A while ago, in the grand thread he started in the Roadfood forums about restaurants in and around Augusta, Georgia, Chickenplucker posted a photo of a Perry’s Pig barbecue sandwich topped with cracklins. The picture set my mouth watering, and the sandwich, which I came to taste soon thereafter, made me dance a Roadfood jig of joy. The velvety chopped-up pork is quite elegant in flavor, slightly sweet and faintly laced with the taste of smoke, magnificently abetted by cinnabar-red sauce that is just hot enough to snap taste buds to attention. The cracklins on top of the pork are out of this world: a great spill of crumbled-up pure pig flavor, so hard and crunchy that they are shocking at first bite. Then they are addictive, and soon I found myself forking all around the Styrofoam container in which the sandwich was served for just one more crunch. (Perry’s sandwiches are overstuffed enough that forks are required.)
This is hash and rice country, and Perry ‘s concocts an oinky hash to accompany barbecue plates. Frankly, it looks kind of scary – certainly nothing you’d see in a pretty-picture, glossy food magazine – but it has a rich, sweet, and utterly authentic flavor that is hard to resist. I had mine on the side of a chicken leg and thigh, both of which had been slow-cooked to a point of fall-apart tenderness. Vivid collard greens, bright and green-flavored and pork-enriched, are a good side, and macaroni and cheese has a pleasant chewy consistency that contrasts well with the cracklins. Beans and slaw are alright, although not in the same league as the magnificent smoke-pit meats, hash, and cracklins.

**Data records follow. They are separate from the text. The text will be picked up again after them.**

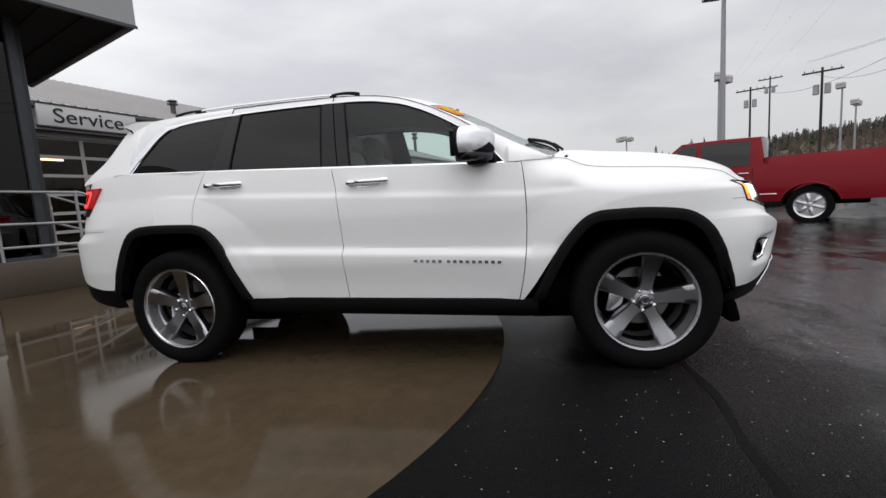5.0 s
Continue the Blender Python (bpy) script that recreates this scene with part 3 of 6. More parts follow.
    for t in span(0, 1, 5):
        row = []
        for q in span(-0.87, 0.87, 21):
            base = Vector((0.735 * q, -0.995 - 0.16 * (1 - q * q), 1.195 + 0.03 * (1 - q * q)))
            fore = Vector((0.75 * q, -1.02 - 0.15 * (1 - q * q) - 0.03, 1.185 + 0.04 * (1 - q * q)))
            row.append(base.lerp(fore, t) + Vector((0, 0, -0.012 * math.sin(math.pi * t))))
        rows2.append(row)
    vs, fs = sheet(rows2, lambda p: (0, 0, 1), 0.02)
    put_mesh("cowl_panel", vs, fs, TRIM, car, "", True)
    # tail gate above the waist
    rows = []
    for y in span(1.99, 2.245, 12):
        e = edge(y)
        rows.append([(abs(e.x) * q, y + (0.07 - 0.22 * max(0.0, y - 2.0)) * (1 - q ** 4), e.z + 0.03 * (1 - q * q) * (2.28 - y) / 0.28) for q in span(-1, 1, 21)])
    vs, fs = sheet(rows, lambda p: (0, 1, 0.4), 0.01)
    tg = put_mesh("tailgate", vs, fs, paint, car, "", True)
    rows = [[(p[0] * 0.86, p[1], p[2]) for p in r] for r in rows[1:10]]
    vs, fs = sheet(rows, lambda p: (0, 1, 0.4), 0.0, 0.006)
    put_mesh("rear_window", vs, fs, GLOSSB, tg, "", True)
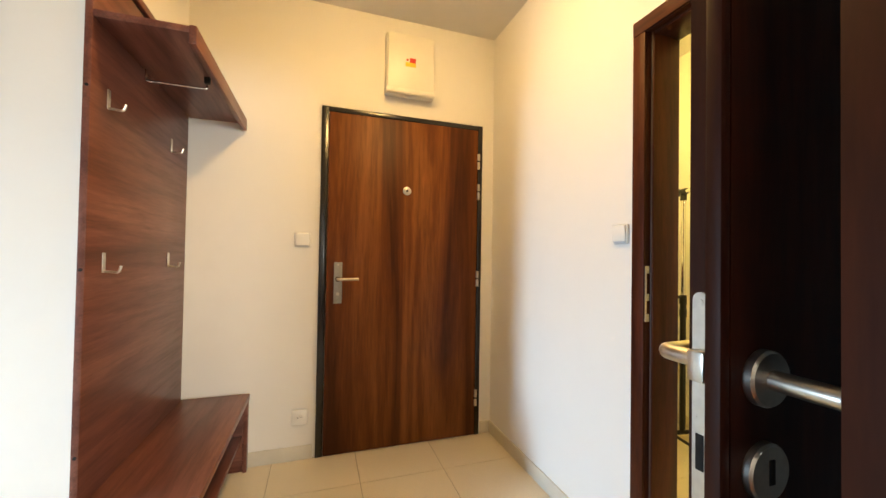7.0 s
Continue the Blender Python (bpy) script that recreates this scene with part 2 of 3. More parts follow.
PVC = plain("white_window_frame", (0.8, 0.8, 0.79), 0.35, 0.0, 0.02, 10)


# ---- mesh helpers ----
def box(bm, x0, x1, y0, y1, z0, z1, bevel=0.0, seg=2):
    made = bmesh.ops.create_cube(bm, size=1.0)
    vs = made["verts"]
    for v in vs:
        v.co = Vector((x0 + (v.co.x + 0.5) * (x1 - x0), y0 + (v.co.y + 0.5) * (y1 - y0), z0 + (v.co.z + 0.5) * (z1 - z0)))
    if bevel:
        es = list({e for v in vs for e in v.link_edges})
        bmesh.ops.bevel(bm, geom=es, offset=bevel, segments=seg, affect="EDGES", profile=0.5)
    return bm


def boxes(*rows, bevel=0.0):
    bm = bmesh.new()
    for r in rows:
        box(bm, *r, bevel=bevel)
    return bm


def tube(bm, a, b, r0, r1=None, seg=20, caps=True):
    a, b = Vector(a), Vector(b)
    d = b - a
    m = Matrix.Translation((a + b) / 2) @ d.to_track_quat("Z", "Y").to_matrix().to_4x4()
    bmesh.ops.create_cone(bm, cap_ends=caps, segments=seg, radius1=r0, radius2=r0 if r1 is None else r1, depth=d.length, matrix=m)
    return bm


def lathe(bm, profile, m=Matrix(), seg=40):
    """A turned body from (radius, height) pairs round the local z."""
    rings = []
    for r, z in profile:
        if r < 1e-6:
            rings.append([bm.verts.new(m @ Vector((0, 0, z)))])
        else:
            rings.append([bm.verts.new(m @ Vector((r * math.cos(k * 2 * math.pi / seg), r * math.sin(k * 2 * math.pi / seg), z))) for k in range(seg)])
    for a, b in zip(rings, rings[1:]):
        for k in range(seg):
            j = (k + 1) % seg
            f = [a[k % len(a)], a[j % len(a)], b[j % len(b)], b[k % len(b)]]
            f = list(dict.fromkeys(f))
            if len(f) > 2:
                bm.faces.new(f)
    return bm


def sweep(bm, points, r, seg=14):
    """A round tube along a smooth line of points."""
    pts = [Vector(p) for p in points]
    rings = []
    for i, p in enumerate(pts):
        d = (pts[min(i + 1, len(pts) - 1)] - pts[max(i - 1, 0)]).normalized()
        q = d.to_track_quat("Z", "Y").to_matrix()
        rr = r[i] if isinstance(r, (list, tuple)) else r
        rings.append([bm.verts.new(p + q @ Vector((rr * math.cos(k * 2 * math.pi / seg), rr * math.sin(k * 2 * math.pi / seg), 0))) for k in range(seg)])
    for a, b in zip(rings, rings[1:]):
        for k in range(seg):
            bm.faces.new((a[k], a[(k + 1) % seg], b[(k + 1) % seg], b[k]))
    bm.faces.new(list(reversed(rings[0])))
    bm.faces.new(rings[-1])
    return bm


def bent(points, radius=0.02, steps=6):
    """A line of points with its corners rounded."""
    pts = [Vector(p) for p in points]
    out = [pts[0]]
    for a, b, c in zip(pts, pts[1:], pts[2:]):
        u, w = (a - b).normalized(), (c - b).normalized()
        p0, p2 = b + u * radius, b + w * radius
        out += [p0 * (1 - t) ** 2 + b * 2 * t * (1 - t) + p2 * t * t for t in [k / steps for k in range(steps + 1)]]
    return out + [pts[-1]]


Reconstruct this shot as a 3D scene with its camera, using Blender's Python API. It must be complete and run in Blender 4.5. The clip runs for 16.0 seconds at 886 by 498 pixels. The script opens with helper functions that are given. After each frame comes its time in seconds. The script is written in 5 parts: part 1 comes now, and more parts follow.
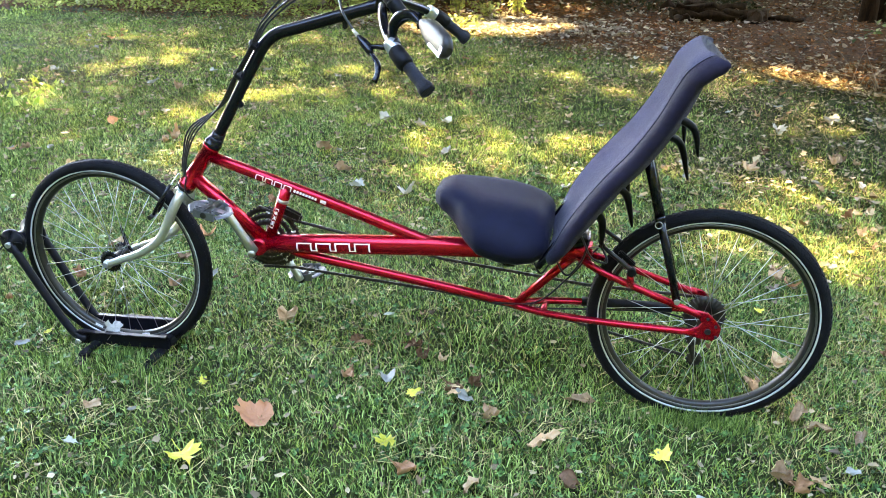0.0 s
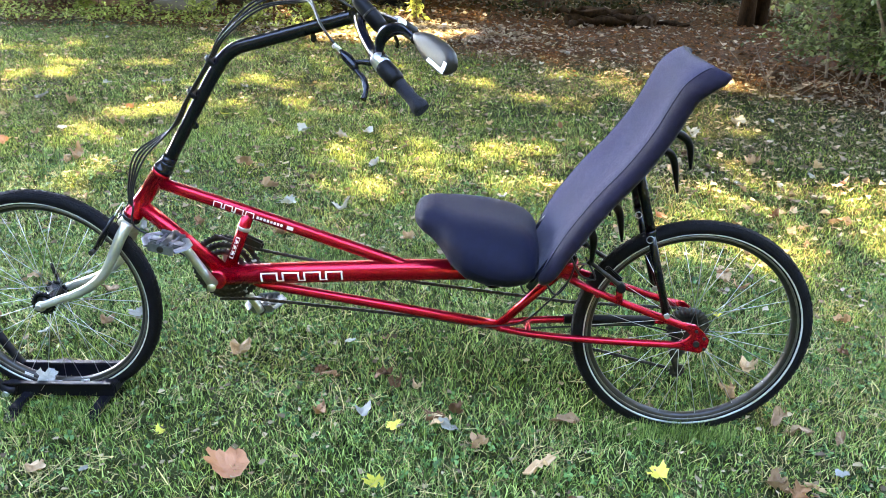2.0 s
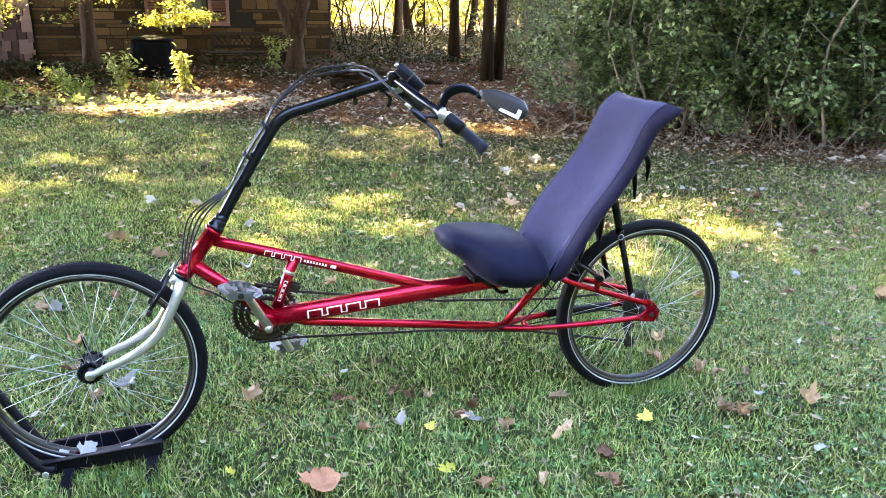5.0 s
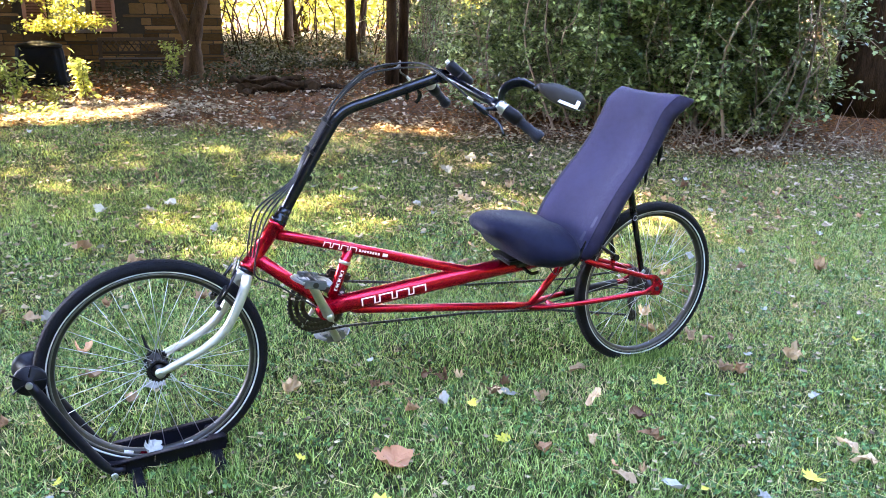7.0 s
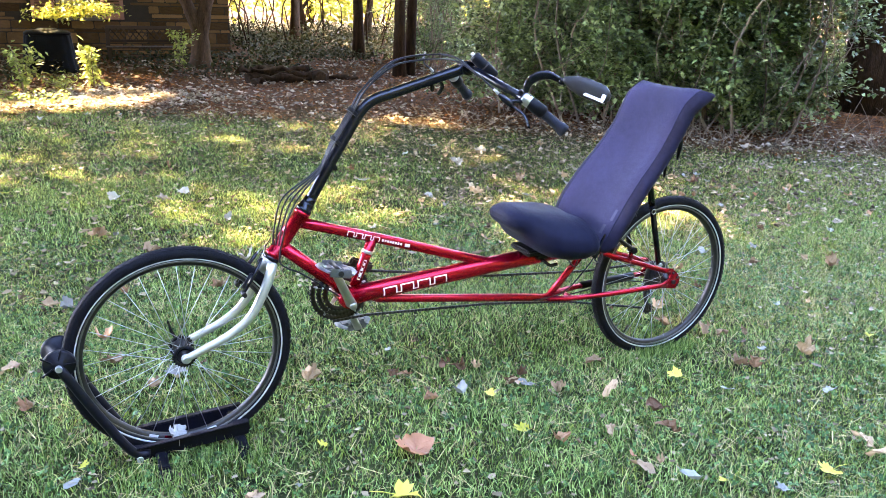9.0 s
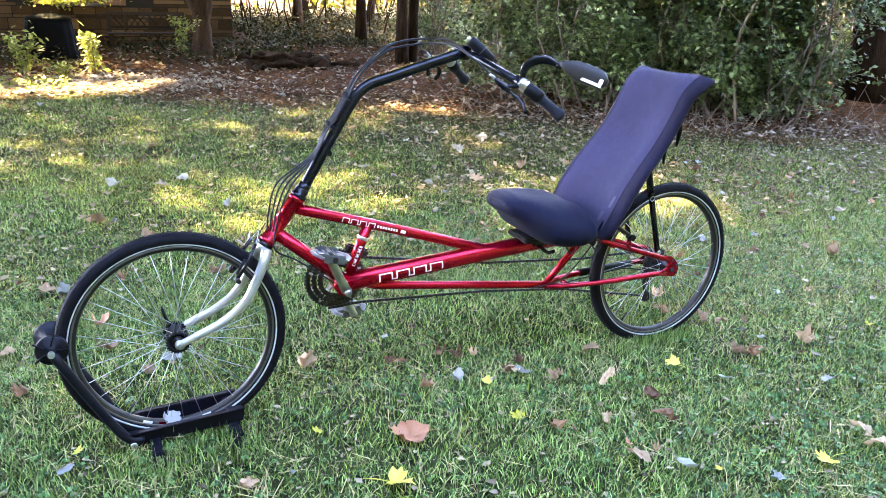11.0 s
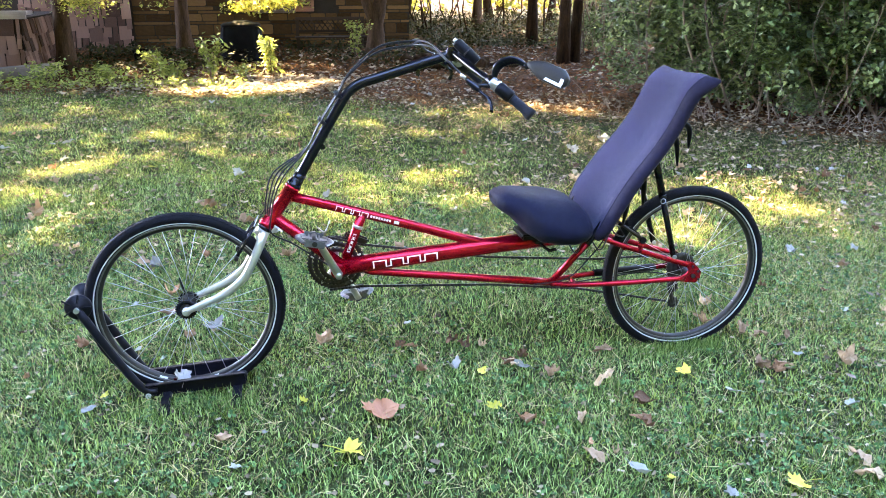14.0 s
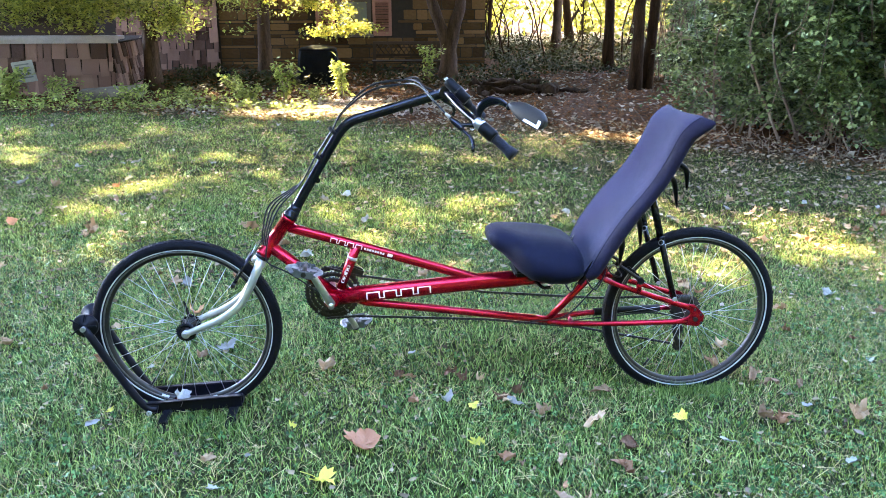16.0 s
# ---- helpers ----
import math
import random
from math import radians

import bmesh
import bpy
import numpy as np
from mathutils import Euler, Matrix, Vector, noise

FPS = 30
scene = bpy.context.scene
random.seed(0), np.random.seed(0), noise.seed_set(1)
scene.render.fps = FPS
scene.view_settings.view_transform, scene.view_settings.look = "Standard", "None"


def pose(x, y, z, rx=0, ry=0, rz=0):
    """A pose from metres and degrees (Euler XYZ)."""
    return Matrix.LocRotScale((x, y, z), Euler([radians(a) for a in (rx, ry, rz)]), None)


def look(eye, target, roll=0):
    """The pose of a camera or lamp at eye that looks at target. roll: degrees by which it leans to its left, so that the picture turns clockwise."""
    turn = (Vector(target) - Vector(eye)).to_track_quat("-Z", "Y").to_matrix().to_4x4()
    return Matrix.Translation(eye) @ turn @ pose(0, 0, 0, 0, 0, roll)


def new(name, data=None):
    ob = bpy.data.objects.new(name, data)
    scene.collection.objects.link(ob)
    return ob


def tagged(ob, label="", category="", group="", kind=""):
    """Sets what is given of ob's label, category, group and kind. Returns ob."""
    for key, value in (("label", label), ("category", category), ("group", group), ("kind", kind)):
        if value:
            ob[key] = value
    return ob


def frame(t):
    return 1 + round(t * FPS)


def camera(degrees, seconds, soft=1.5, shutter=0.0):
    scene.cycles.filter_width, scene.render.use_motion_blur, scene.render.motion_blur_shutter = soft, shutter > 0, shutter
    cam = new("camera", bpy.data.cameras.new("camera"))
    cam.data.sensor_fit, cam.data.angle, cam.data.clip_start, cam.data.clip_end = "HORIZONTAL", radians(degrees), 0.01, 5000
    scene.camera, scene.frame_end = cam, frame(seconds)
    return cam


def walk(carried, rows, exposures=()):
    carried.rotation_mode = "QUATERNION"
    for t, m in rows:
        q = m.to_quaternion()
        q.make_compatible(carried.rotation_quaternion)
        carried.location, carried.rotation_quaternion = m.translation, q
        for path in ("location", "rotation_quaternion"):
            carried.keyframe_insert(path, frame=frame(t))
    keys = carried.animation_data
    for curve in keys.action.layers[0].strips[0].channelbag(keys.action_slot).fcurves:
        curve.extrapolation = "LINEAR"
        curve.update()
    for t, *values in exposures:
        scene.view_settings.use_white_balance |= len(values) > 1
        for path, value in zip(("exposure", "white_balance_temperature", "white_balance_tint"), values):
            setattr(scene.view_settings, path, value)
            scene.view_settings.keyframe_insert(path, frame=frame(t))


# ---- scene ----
cam = camera(59.1, 16.0, soft=0.75)
PATH = [
    (0, (0.555, -1.946, 1.288), (0.186, -0.15, 0.488), 0.7),
    (0.5, (0.531, -1.945, 1.286), (0.225, -0.137, 0.487), 1.0),
    (1, (0.509, -1.938, 1.285), (0.26, -0.12, 0.489), 1.3),
    (1.5, (0.432, -1.93, 1.284), (0.243, -0.102, 0.495), 1.5),
    (2, (0.309, -1.86, 1.285), (0.213, -0.023, 0.501), 1.5),
    (2.5, (0.182, -1.838, 1.289), (0.189, 0.007, 0.516), 1.5),
    (3, (-0.024, -1.857, 1.297), (0.165, -0.008, 0.559), 2.4),
    (3.5, (-0.18, -1.943, 1.307), (0.144, -0.094, 0.615), 2.4),
    (4, (-0.264, -2.063, 1.316), (0.137, -0.21, 0.679), 1.1),
    (6.3, (-0.886, -2.2, 1.3), (-0.151, -0.447, 0.679), 1.8),
    (6.5, (-0.925, -2.19, 1.3), (-0.173, -0.441, 0.687), 1.5),
    (7, (-1.044, -2.139, 1.289), (-0.193, -0.434, 0.681), 1.2),
    (7.5, (-1.091, -2.134, 1.284), (-0.217, -0.444, 0.666), 1.6),
    (8, (-1.118, -2.135, 1.288), (-0.261, -0.437, 0.668), 1.7),
    (8.5, (-1.116, -2.135, 1.287), (-0.267, -0.434, 0.666), 1.8),
    (9, (-1.111, -2.131, 1.288), (-0.265, -0.43, 0.662), 1.9),
    (11.5, (-1.068, -2.127, 1.278), (-0.243, -0.429, 0.616), 1.9),
    (12, (-1.029, -2.137, 1.28), (-0.261, -0.414, 0.616), 1.5),
    (12.5, (-0.913, -2.161, 1.281), (-0.23, -0.402, 0.618), 1.0),
    (13, (-0.78, -2.199, 1.287), (-0.204, -0.401, 0.625), 0.3),
    (13.5, (-0.674, -2.327, 1.289), (-0.205, -0.497, 0.634), 0.0),
    (14, (-0.516, -2.446, 1.304), (-0.144, -0.596, 0.641), 0.1),
    (14.5, (-0.287, -2.487, 1.31), (-0.015, -0.62, 0.646), -0.0),
    (15, (-0.2, -2.49, 1.341), (0.011, -0.61, 0.694), 0.1),
    (15.5, (-0.212, -2.494, 1.349), (-0.027, -0.602, 0.728), 0.2),
    (16, (-0.22, -2.502, 1.358), (-0.056, -0.605, 0.744), -0.0),
]
walk(cam, [(t, look(eye, target, roll)) for t, eye, target, roll in PATH], [(0, 5.38, 6950, 12.5), (3, 5.52, 6600, 19), (7, 5.60, 6280, 25.5), (12.5, 5.60, 6200, 26.5), (14, 5.55, 6180, 23), (16, 5.43, 5750, 19.5)])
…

Ambience is Roadfood supreme. Located on a forlorn industrial road, offering only a few outside counters as dining space (nearly all business is take-out), Perry’s Pig is a tumbledown enterprise, but with irresistible allure in its perfume of sweet wood smoke and pork that coils up from the pit. Inside, staff members Maria and Desmond took wonderful care of me as proprietor Leroy looked on from the back kitchen. As I hemmed and hawed over the menu, which is posted in permanent marker on large sheets of cardboard tacked to the walls, regular customers offered a never-ending stream of advice over what goes with what and whether or not we should get the hotter sauce.
Coming here, making friends with the staff, eating a magnificent meal al fresco, then later digging into some fine leftovers all added up to the sort of experience that makes finding Roadfood a never-ending adventure. Chickenplucker, I thank you for leading the way!